3. The child shell opens file1 for reading. It gets file descriptor number 3. It also opens file2 for writing. This gets file descriptor number 4.

4. The child shell closes stdin, and then calls dup(3), which duplicates file descriptor 3 to the lowest available file descriptor, which at this point is 0, or stdin. So now stdin will come from file1. Newer Unix systems call dup(3,0), which makes it clearer that FD 3 is being duplicated to FD 0.

5. Similarly, the child shell closes stdout and calls dup(4) (or dup(4,1)). The stdout file descriptor, 1, now refers to file2.

6. File descriptors 3 and 4 are closed; they are no longer needed.

7. Finally, the child shell calls exec("foo") (or perhaps looks up the full path name for command foo in PATH). Exec uses the same process virtual memory, but maps in a different executable file to run. But the file descriptors are unchanged. So when foo starts to run, its stdin has already been connected to file1 and its stdout to file2.

The fork/exec model is used exclusively in Unix systems to start new processes. It contains a significant inefficiency: when we fork the shell, we create a copy of the entire shell program in the new process, only to use almost none of it before we call exec soon after, wiping out the newly made copy. This is indeed an issue, but one we just live with. Most of the overhead can be eliminated by using virtual memory tricks.

The way that virtual memory works is that physical memory is divided into 4K-sized chunks. These are then mapped in hardware to virtual addresses. The executable code deals only with virtual addresses. Translation from virtual to physical addresses is done on every memory fetch and memory write.
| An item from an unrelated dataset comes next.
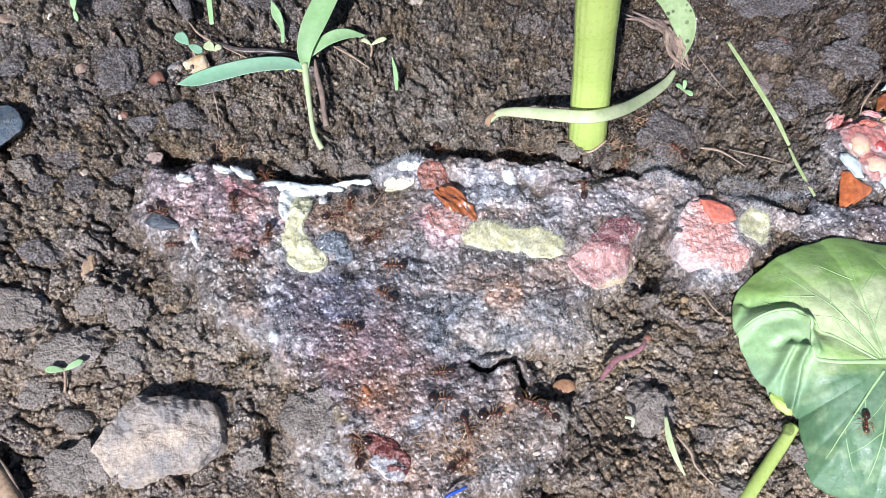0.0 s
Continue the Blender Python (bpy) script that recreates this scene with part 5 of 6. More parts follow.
# ridges and furrows of the crumple: line, height, half width
CREASES = (
    (((61.3, -22.0), (64.5, -18.8), (68.7, -17.3), (72.9, -17.6), (74.6, -19.9)), 1.7, 1.3), (((74.6, -19.9), (74.5, -23.8), (74.7, -26.6)), 1.2, 0.8),
    (((66.2, -14.6), (69.3, -14.9), (72.9, -16.1), (75.6, -19.2), (77.0, -22.6)), -1.1, 1.5), (((63.7, -14.8), (61.3, -18.6), (60.2, -23.0)), 0.9, 0.8),
    (((68.7, -24.6), (71.2, -23.1), (73.7, -24.4)), -0.9, 1.2), (((70.4, -25.3), (68.3, -29.2), (66.8, -32.1)), 1.7, 0.9), (((72.9, -25.8), (71.1, -29.2), (70.5, -34.5), (70.0, -39.1)), 1.9, 0.8),
    (((71.2, -26.2), (69.5, -30.4), (69.2, -36.2)), -1.0, 0.8), (((73.4, -29.2), (72.0, -33.9), (70.8, -40.8)), -0.8, 1.1), (((66.7, -32.7), (67.9, -37.3)), -0.9, 0.7),
    (((69.8, -41.9), (69.5, -47.4), (69.5, -52.7)), 0.8, 1.2), (((76.3, -35.1), (74.0, -40.8), (74.8, -47.4)), 0.5, 1.6), (((79.4, -42.0), (80.3, -47.5)), -0.5, 1.5),
    (((79.8, -7.8), (80.0, -18.2)), 0.4, 2.5), (((86.6, -10.5), (87.2, -23.3)), -0.35, 2.0),
)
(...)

The executable /bin/bash is mapped into memory, and we just copy this virtual-memory map. The executable code doesn't get written to, so this is safe. As for the data segment f /bin/bash (and its stack segment), those get copied as virtual--memory blocks too, but with the copy-on-write flag set. So if the child shell modifies a block of data virtual memory, that memory block is reallocated and copied. Now the child shell has its own copy, and can modify it freely.